*This post contains affiliate links. Rocket Mommy will receive a small percentage of any purchases made through these links, which she will likely turn around and sink right back into more crafty DIY supplies to share with all of you*
I have a confession to make.
I hate Band-Aids.
I’m aware that this is heresy among parents, because everyone knows that Band-Aids make every one of your child’s invisible booboos instantly better. Right? If a little one takes a spill, a Band-Aid will stop the crying, even when there’s no blood. Kids love Band-Aids. Parents love Band-Aids.
But they suck. They leave sticky Band-Aid shaped dirt patches on your toddler’s arms and legs, and scrubbing off the nasty Band-Aid rings makes them scream worse than the initial injury. And they fall off, and you find them stuck to your shoe, or cemented to the dining room floor, or in the dryer’s lint trap, or floating in the bathtub. Gross.
So. I recognize that this post is likely to forever blackball me from being sponsored by Johnson & Johnson, but I’ve come up with a way for anyone who’s a Big Hero 6 fan to cut down their Band-Aid usage by about 90%.
Use Baymax!
We ended up with a lot of Baymax toys after G saw the movie in the theater. This is the biggest one we have, which was purchased in the bedding department at Target:
We also have a big plastic one who’s in his red armor, and a smaller squishy white vinyl one, and a couple of very small ones that I can carry around in my purse. Pretty much everywhere I go, I have a Baymax in arm’s reach.
So at one point we ran out of Band-Aids, and of course G fell and was demanding one right away for an invisible ailment with no blood in sight. And in a stroke of genius, I grabbed his big stuffed Baymax and said the following lines in my best Baymax voice:
“Hello. I am Baymax, your personal healthcare companion. I heard a sound of distress; what seems to be the trouble?”
(pause to let the crying preschooler tell you what hurts)
“On a scale of one to ten, how would you rate your pain?”
(pause to let the sniffling preschooler give you a number)
“I will scan you for injuries. *beep* Scan complete. You have sustained no major injuries. Would you like a hug?”
(pause and hug the no-longer-crying preschooler with the Baymax toy)
“I can not deactivate until you say you are satisfied with your care.”
(pause and wait for the now-giggling preschooler to repeat the line)
“Deactivating now.”
Boom. Crisis averted. Kid runs off, playing happily. No Band-Aid needed.

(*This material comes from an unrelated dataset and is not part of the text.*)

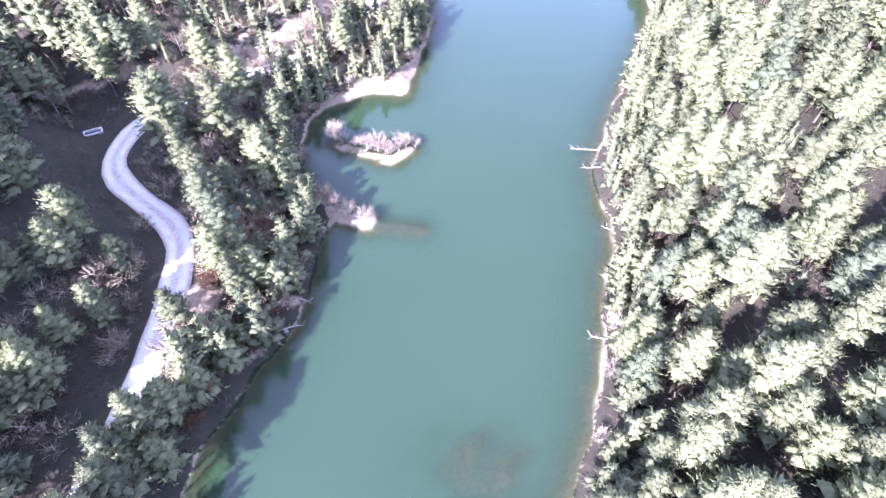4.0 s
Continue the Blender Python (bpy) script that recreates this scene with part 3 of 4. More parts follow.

Seriously, TRY THIS. Memorize the little script I just gave you and try it. And if it works, buy yourself a tiny, purse-friendly Baymax and carry it with you everywhere. I’m linking a bunch of them below so you can see some of the myriad options available on Amazon.
Now, I’m not saying you should do this if your child has an injury that might actually benefit from a Band-Aid. Certainly if there’s blood, or some kind of open wound that needs a little Neosporin and something to keep the dirt out of it, then of course it’s time to bust out the box of bandages. But for all the other little “owie” moments, it’s totally worth a shot.